10/2012—Dr. Bruce Tschantz, UT Professor Emeritus and Senior Research Engineer at ISSE's Tennessee Water Resources Research Center (TN-WRRC) presented the Tennessee Stormwater Management Assistance, Research, and Training (SMART) Center program to the 4th Annual Tennessee Mining Association (TMA) Conference held in Gatlinburg on October 29, 2012. Dr. Tschantz discussed the status of the SMART program and its efforts to increase the knowledge base through research, training, and public assistance among engineers, landscape architects, state and local regulating officials, policy makers and planners, developers and contractors, and product vendors for managing stormwater, preventing erosion, and controlling sediment releases for all types of land disturbance activities such as urban construction and mining.
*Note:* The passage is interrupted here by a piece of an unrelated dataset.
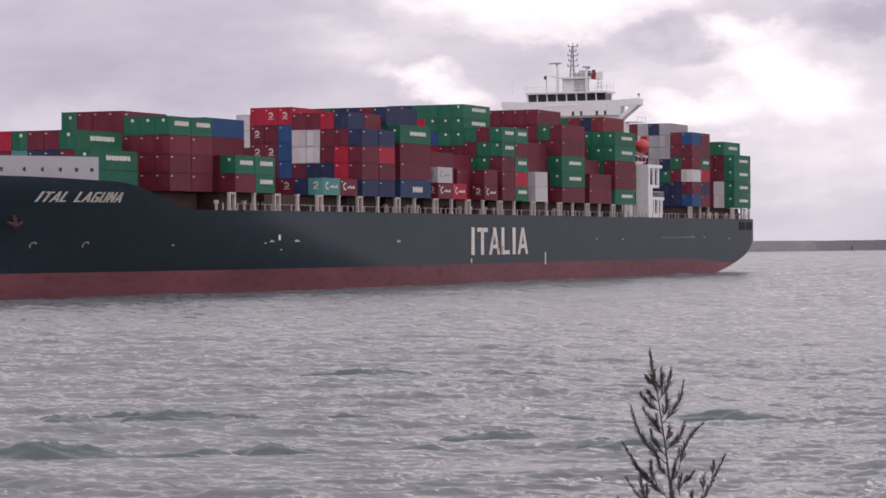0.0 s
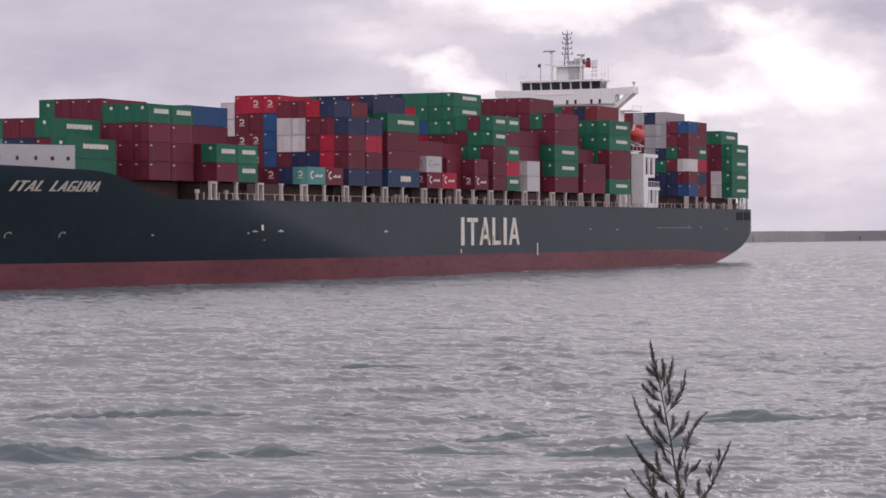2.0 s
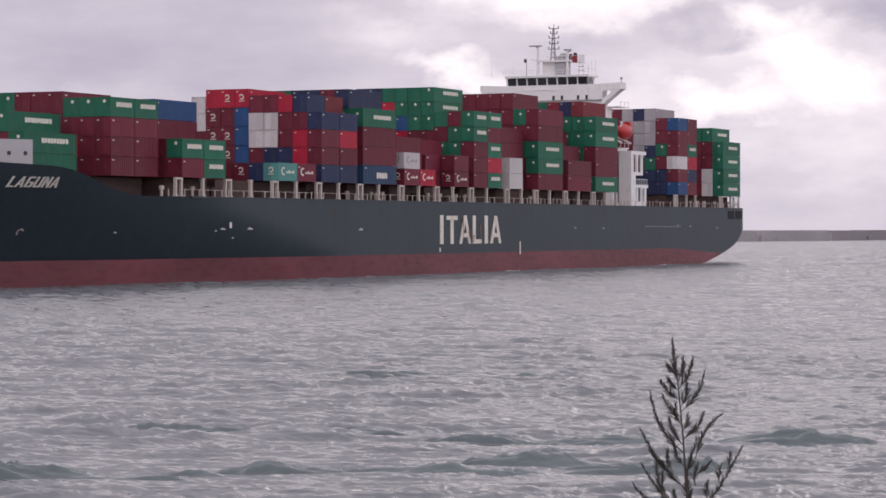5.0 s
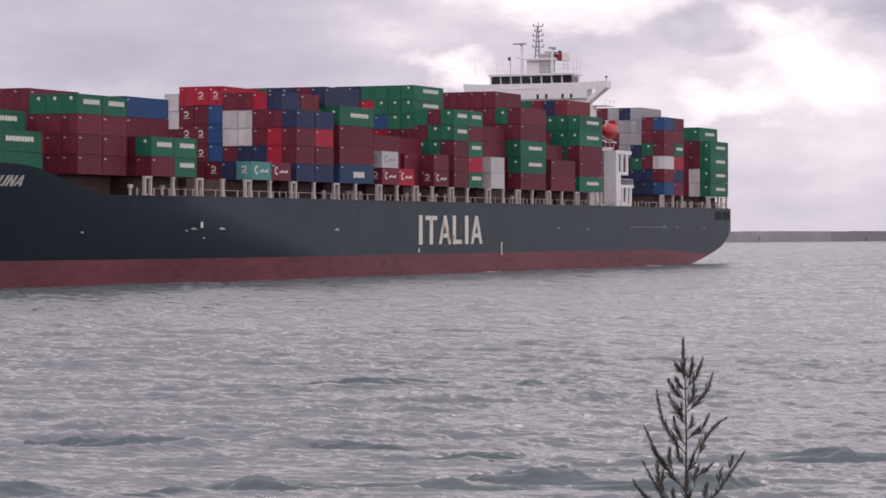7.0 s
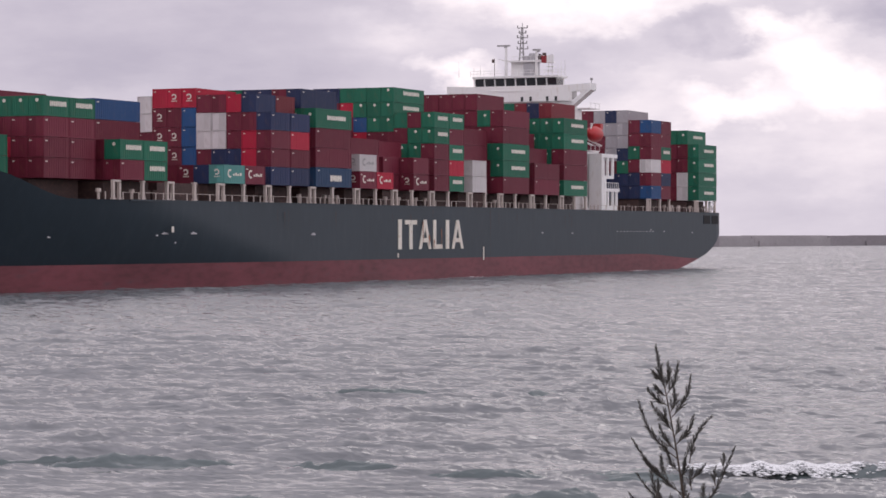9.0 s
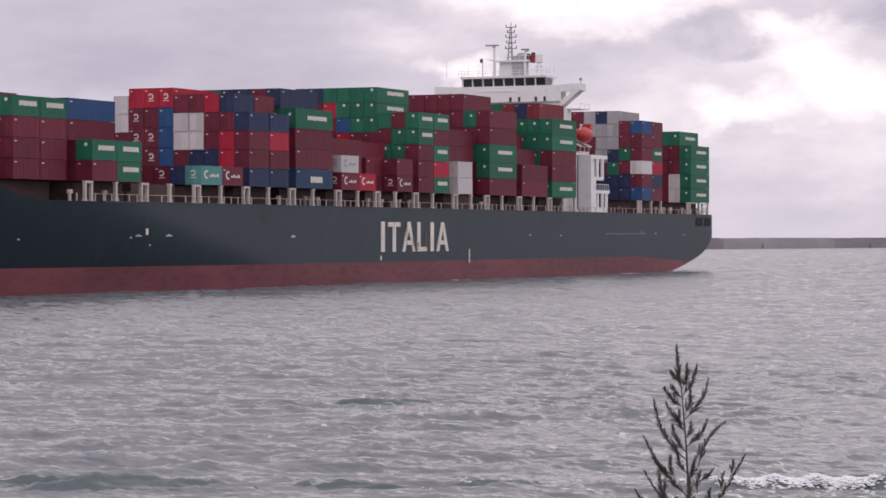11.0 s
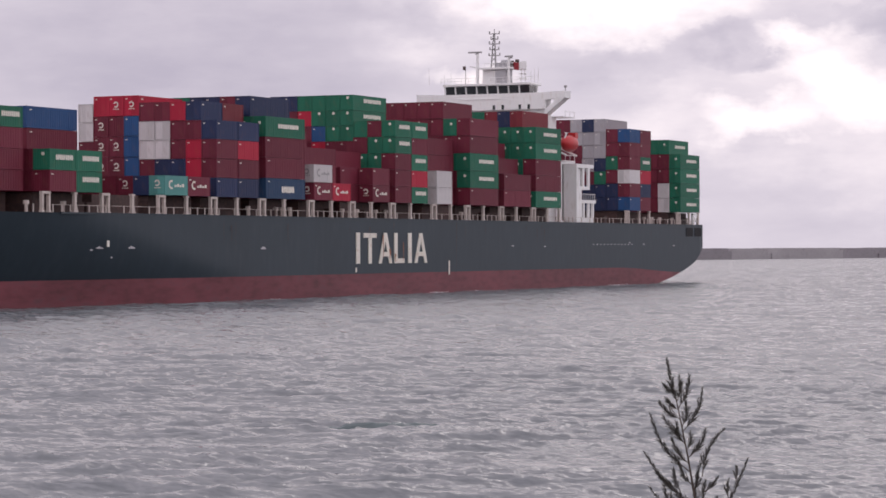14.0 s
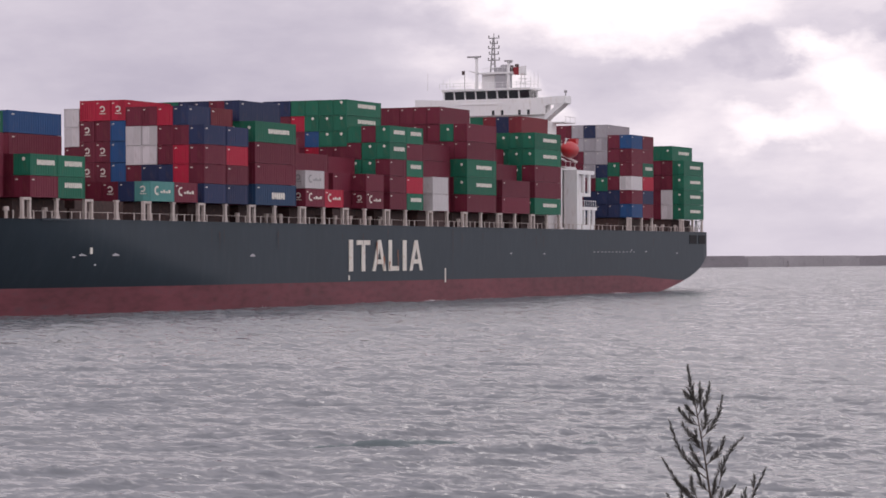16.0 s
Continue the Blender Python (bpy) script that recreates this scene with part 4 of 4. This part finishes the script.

SMART is a consortium formed by the UT Institute of Agriculture's Forest Resources Research & Education Center (FRREC), UT Department of Biosystems Engineering and Soil Science (BESS), UT's Institute for a Secure & Sustainable Environment (ISSE), and ISSE's TN-WRRC, in partnership with the Tennessee Department of Environment and Conservation (TDEC). The planned SMART research and training center will be constructed on part of a UT-owned, 100-acre site located on Union Valley Road, east of the UT Arboretum Center, near Melton Hill Drive in Oak Ridge.
10/2012—Dr. Bruce Tschantz presented a talk on October 22, 2012 to the Knoxville Technical Society titled, "How Fast Can You Swim? The Low-down on Low-Head Dams." He discussed the public safety hazards to kayakers, canoers, swimmers, and other water recreationalists caused by these types of "drowning machine" dams and the structural and non-structural measures that can be taken by owners to reduce or eliminate their danger. Dr. Tschantz has published several articles and given many talks on this topic to various technical and other groups around the country.
09/2012—Dr. Bruce Tschantz made a presentation titled “Temporary Sediment Basins to Permanent Stormwater Detention Ponds – Regulation and Conversion Factors” at the Annual meeting of the American Society of Civil Engineers, Tennessee Society of Professional Engineers, and American Council of Engineering Companies of Tennessee (ASCE-TSPE-ACEC) annual meeting September, 13-14, 2012 in Murfreesboro, TN. Dr. Tschantz's slide presentation was co-authored by Tim Gangaware, Associate Director, ISSE/TN-WRRC, and Kirk Brode, Tennessee Department of Environment and Conservation (TDEC), Chattanooga office.
09/2012—Stormwater Manager Jason Scott and the Town of Farragut won the AmeriCorps Photo Contest for this year! Jason will use the prize money ($2,000) towards an on-the-ground water quality project in Farragut. What a whimsical and entertaining was to promote water quality!
09/2012—Ruth Anne Hanahan, TNWRRC senior research associate won the staff environmental leadership award for her role in providing opportunities for UT and community members to gain meaningful, real-life experience in understanding, enhancing, and protecting the environment.